SPJIMR Executive Education launched EMPact, a curated, closed-door, invite-only leadership platform designed to bridge the gap between academic theory and boardroom execution. The forum aims to:
To bridge the acute communication and strategy gaps across business units, HR, finance, line management, and L&D leaders.
To transform executive education from an isolated learning event into a measurable, strategic driver of future workforce readiness.
To explore how corporate learning frameworks can adapt to sustained capability-building in an AI-led business environment.
The inaugural edition of EMPact, hosted in collaboration with the corporate HR community Being Networks, convened over 20+ senior leaders for an evening of thought-provoking dialogue, experiential learning, and meaningful networking.
The evening opened with an orientation that set a deliberate tone: this was not to be a conventional conference of passive panels, but a collaborative forum for actionable insights. Drawing on SPJIMR Executive Education’s 25-year legacy in executive management programmes, the event focused intensely on the critical element of alignment across business, HR, L&D, finance, line management, and the individual learner.
In his opening remarks, Prof. Varun Nagaraj, Dean, SPJIMR, challenged the traditional reliance on formal, static education to navigate an unpredictable future. In a rapidly evolving corporate ecosystem, Prof. Nagaraj noted, CHROs and L&D leaders must elevate their roles, stepping forward as the true custodians of continuous workforce readiness and long-term capability building.
Complementing this perspective, Prof. Preeta George, Associate Dean, Executive Education at SPJIMR, anchored the discussion in SPJIMR’s foundational philosophy: learning must transcend simple knowledge acquisition to drive measurable workplace application and organisational impact. “In an AI-enabled landscape, technical fluencies will shift constantly,” Prof. George observed. “It is human connection, cognitive agility, and a culture of continuous learning that will remain an enterprise’s enduring competitive advantages.”
Prakash Lakhiani, Head of People & Culture and Country Director, Situs AMC, moderated this participant-driven segment, where senior leaders shared raw, sector-agnostic challenges. The discussion focused tightly on leadership readiness, succession planning, executive learning as a driver of business growth, nomination frameworks for future leaders, and building business-linked learning ecosystems in the age of AI
Moving beyond abstract theory, leaders engaged in an immersive, scenario-based simulation. The exercise surfaced the very real internal friction points—spanning finance, line management, and corporate strategy—that frequently prevent returning executives from applying fresh strategic thinking to their daily operations.
The evening concluded with a session on fostering innovation and capability building through academia–corporate partnerships, led by Prof. ShabbirHusain R.V., Chairperson, PGEMP and PGPMBM, alongside Prof.
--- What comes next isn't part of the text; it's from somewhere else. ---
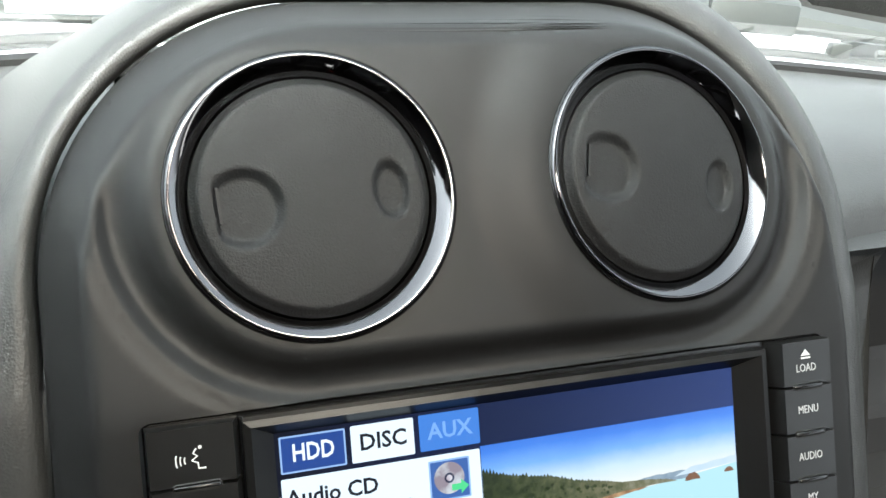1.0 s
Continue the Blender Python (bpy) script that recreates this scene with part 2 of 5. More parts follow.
def grid(fn, us, vs):
    """Verts and faces of a surface fn(u, v) on the lines us, vs."""
    verts = [fn(u, v) for v in vs for u in us]
    w = len(us)
    faces = [(j * w + i, j * w + i + 1, (j + 1) * w + i + 1, (j + 1) * w + i) for j in range(len(vs) - 1) for i in range(w - 1)]
    return verts, faces


def span(a, b, step):
    n = max(1, round(abs(b - a) / step))
    return [a + (b - a) * i / n for i in range(n + 1)]


def inside(x, y, poly):
    hit = False
    for (x0, y0), (x1, y1) in zip(poly, poly[1:] + poly[:1]):
        if (y0 > y) != (y1 > y) and x < (x1 - x0) * (y - y0) / (y1 - y0) + x0:
            hit = not hit
    return hit


def sheet(outer, holes, step, fn, depth, folds=()):
    """A panel: a filled outline with openings, laid on the surface fn(u, v, h), with edges that go down by depth."""
    from mathutils.geometry import delaunay_2d_cdt
    pts, edges = [], []
    for loop in [outer] + holes + list(folds):
        k = len(pts)
        pts += [Vector(p) for p in loop]
        edges += [(k + i, k + (i + 1) % len(loop)) for i in range(len(loop))]
    us, vs = [p[0] for p in outer], [p[1] for p in outer]
    for u in span(min(us), max(us), step):
        for v in span(min(vs), max(vs), step):
            if inside(u, v, outer) and not any(inside(u, v, q) for q in holes):
                if all((p - Vector((u, v))).length > 0.45 * step for p in pts[:len(edges)]):
                    pts.append(Vector((u, v)))
    vo, _, fo, *_ = delaunay_2d_cdt(pts, edges, [], 1, 1e-7)
    keep = []
    for f in fo:
        c = sum((vo[i] for i in f), Vector((0, 0))) / len(f)
        if inside(c.x, c.y, outer) and not any(inside(c.x, c.y, q) for q in holes):
            keep.append(list(f))
    bm = bmesh.new()
    vv = [bm.verts.new(fn(p.x, p.y, 0)) for p in vo]
    for f in keep:
        bm.faces.new([vv[i] for i in f])
    count = {}
    for f in keep:
        for a, b in zip(f, f[1:] + f[:1]):
            count[(a, b)] = 1
    low = {}
    for a, b in count:
        if (b, a) not in count:
            for i in (a, b):
                if i not in low:
                    low[i] = bm.verts.new(fn(vo[i].x, vo[i].y, -depth))
            bm.faces.new((vv[b], vv[a], low[a], low[b]))
    for v in [v for v in bm.verts if not v.link_faces]:
        bm.verts.remove(v)
    return bm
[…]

Ruppal Walia Sharma, PGPGM Chairperson, and Prof. Avinash Ghalke, PGPGM Deputy Chairperson. Highlighting tracks within SPJIMR’s executive portfolio that have successfully crossed the 100-batch milestone, the faculty discussed how organisations and academic institutions can collaborate to create sustainable leadership pipelines, accelerate executive learning, and build future-ready talent.
The inaugural edition of EMPact demonstrated that the mandate for modern L&D in an AI world is clear: technology will undoubtedly rewrite how organisations operate, but the intentional, cross-functional alignment of human capability will determine how they thrive.